NEW HAVEN, Conn. — Yale ended a lot of droughts by beating archrival Harvard on Saturday.
The Bulldogs used a stifling defense to win 24-3, securing the program’s first outright Ivy League championship since 1980.
It was the first time Yale (9-1, 6-1 Ivy) had beaten Harvard (5-5, 3-4) at the Yale Bowl since 1999. It also was the first time the Bulldogs won two straight in the series since winning three in a row from 1998-2000.
“Our goal at the beginning of the year was I.T.O., Ivy takeover, and we did it,” coach Tony Reno said. “I’m very proud of this group for what they’ve done and how they accomplished it and the precedent they set.”
Kurt Rawlings threw for 177 yards and a touchdown and Melvin Rouse and Zane Dudek combined for 106 yards rushing and a score.
But it was the Yale defense that dominated.
The Bulldogs held Harvard scoreless after a 29-yard field goal on the Crimson’s opening possession and kept their offense to just 164 total yards. Yale sacked freshman Jake Smith six times and forced four turnovers.
“This one was won in the trenches,” Harvard coach Tim Murphy said. “They’ve got a big strong front seven and they’ve got big strong secondary guys and they just play right in your grill.”
Rawlings and receiver J.P. Shohfi got Yale on the board in the second quarter, connecting on a 46-yard pass, followed three plays later by a 9-yarder into the left corner of the end zone.
Yale quickly built on that lead when Harvard’s Smith made a bad decision on an option, fumbling a late pitch.
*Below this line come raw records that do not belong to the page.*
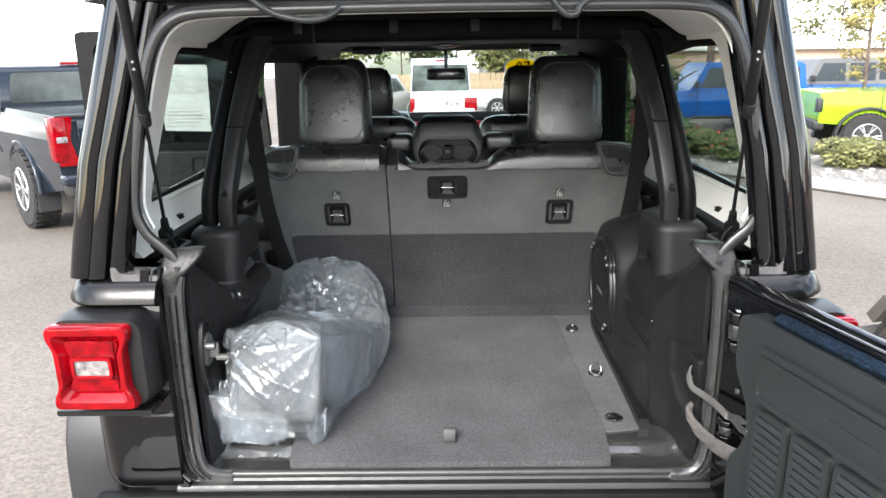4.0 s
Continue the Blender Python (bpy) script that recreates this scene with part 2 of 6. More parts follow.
M_STEEL = material("bright_steel", (0.75, 0.75, 0.74), 0.22, metal=1.0, vary=0.12, scale=90)
M_CHROME = material("polished_chrome", (0.52, 0.52, 0.515), 0.16, metal=1.0, vary=0.25, scale=60)
M_ZINC = material("zinc_screw", (0.16, 0.16, 0.155), 0.42, metal=0.6, vary=0.2, scale=300)
M_SHELL = material("pale_hardtop_lining", (0.80, 0.79, 0.745), 0.75, vary=0.06, scale=9, bump=0.15, bscale=500, bdist=0.0008)
M_BAR = material("roll_bar_padding", (0.0035, 0.0035, 0.004), 0.5, vary=0.15, scale=9, bump=0.3, bscale=600, bdist=0.001, spec=0.12)
M_LOOP = material("grey_loop_webbing", (0.042, 0.041, 0.040), 0.55, bump=0.5, bscale=900, bdist=0.001, vary=0.2, scale=60)
M_BELT = material("belt_webbing", (0.008, 0.008, 0.0085), 0.62, spec=0.25, bump=0.5, bscale=900, bdist=0.001)
M_STRAPWEB = material("grey_check_strap", (0.10, 0.095, 0.090), 0.6, vary=0.15, scale=40, bump=0.5, bscale=600, bdist=0.001)
M_SLEEVE = material("braided_sleeve", (0.105, 0.094, 0.087), 0.7, vary=0.3, scale=160, bump=0.7, bscale=420, bdist=0.0015, stretch=(1, 0.4, 1))
M_BADGE = material("badge_silver", (0.14, 0.14, 0.137), 0.4)
M_TAG = material("printed_tag", (0.30, 0.30, 0.29), 0.6, vary=0.3, scale=300)
M_WHITE = material("white_label", (0.72, 0.74, 0.71), 0.5, vary=0.05, scale=8)
M_LABELGREY = material("label_grey", (0.22, 0.22, 0.22), 0.5)
M_RED = material("red_lamp_lens", (0.21, 0.0008, 0.004), 0.06, spec=0.4, vary=0.25, scale=30)
M_REDDK = material("dark_red_lamp", (0.17, 0.001, 0.004), 0.14, spec=0.3, bump=0.7, bscale=160, bdist=0.003, vary=0.4, scale=40)
M_LAMPCLR = material("clear_lamp", (0.20, 0.185, 0.18), 0.12, coat=0.6, bump=0.9, bscale=140, bdist=0.005, vary=0.5, scale=60)
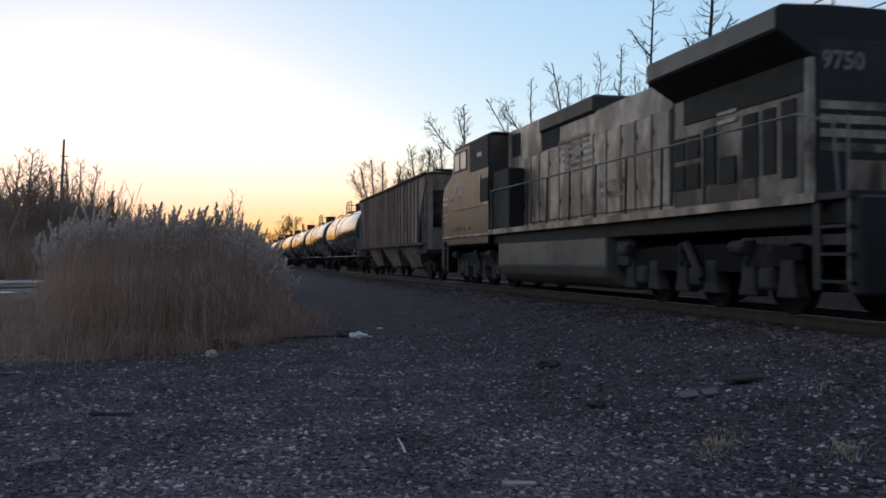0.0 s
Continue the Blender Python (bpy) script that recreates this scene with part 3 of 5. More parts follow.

Linebacker Malcolm Dixon picked up the ball and ran 19 yards for a touchdown.
“I saw him pitch it so I ran toward the running back,” Dixon said. “I saw him slip. I saw the end zone. I saw the ball, put two and two together and that was it.”
Another errant pitch by Smith on the next Harvard possession set up a 25-yard field goal on the last play of the first half, giving the Bulldogs a 17-3 lead.
Dudek’s 2-yard TD run in the fourth quarter capped an eight-play 81-yard drive that put the game out of reach.
Yale players rushed the field after the final whistle, when they were surrounded by thousands of fans who streamed from the stands.
“It was a surreal moment,” Yale captain Spencer Rymiszewski said. “To just go out like this. It’s a pitch-perfect ending.”
Yale: The Bulldogs already had clinched a share of their 15th Ivy League title with a win over Princeton last week. This is the team’s seventh outright title.
Harvard: Harvard had won 14 of the previous 16 meetings. This was the second straight game the Crimson has failed to score a touchdown, the first time that has happened since 1986.
Yale came into the game fourth in the FCS in sacks and has averaged 3.6 per game this year. Their six on the Saturday give the Bulldogs 36 for the season after making just 16 a year ago.
Dudek’s 64 yards rushing were well below his season average of 119 per game. The freshman finishes the year with 1,133 yards on just 159 carries, an average of more than 7 yards per run.
Harvard receiver Justice Shelton-Mosley caught seven passes for 77 yards. But three of those catches and four of his 10 touches came on the Crimson’s opening drive.
“He’s our best player, he’s our best athlete,” Murphy said. “It’s just been really tough getting the ball to him.
The Ivy League does not participate in the FCS playoffs, so the season is over for both teams.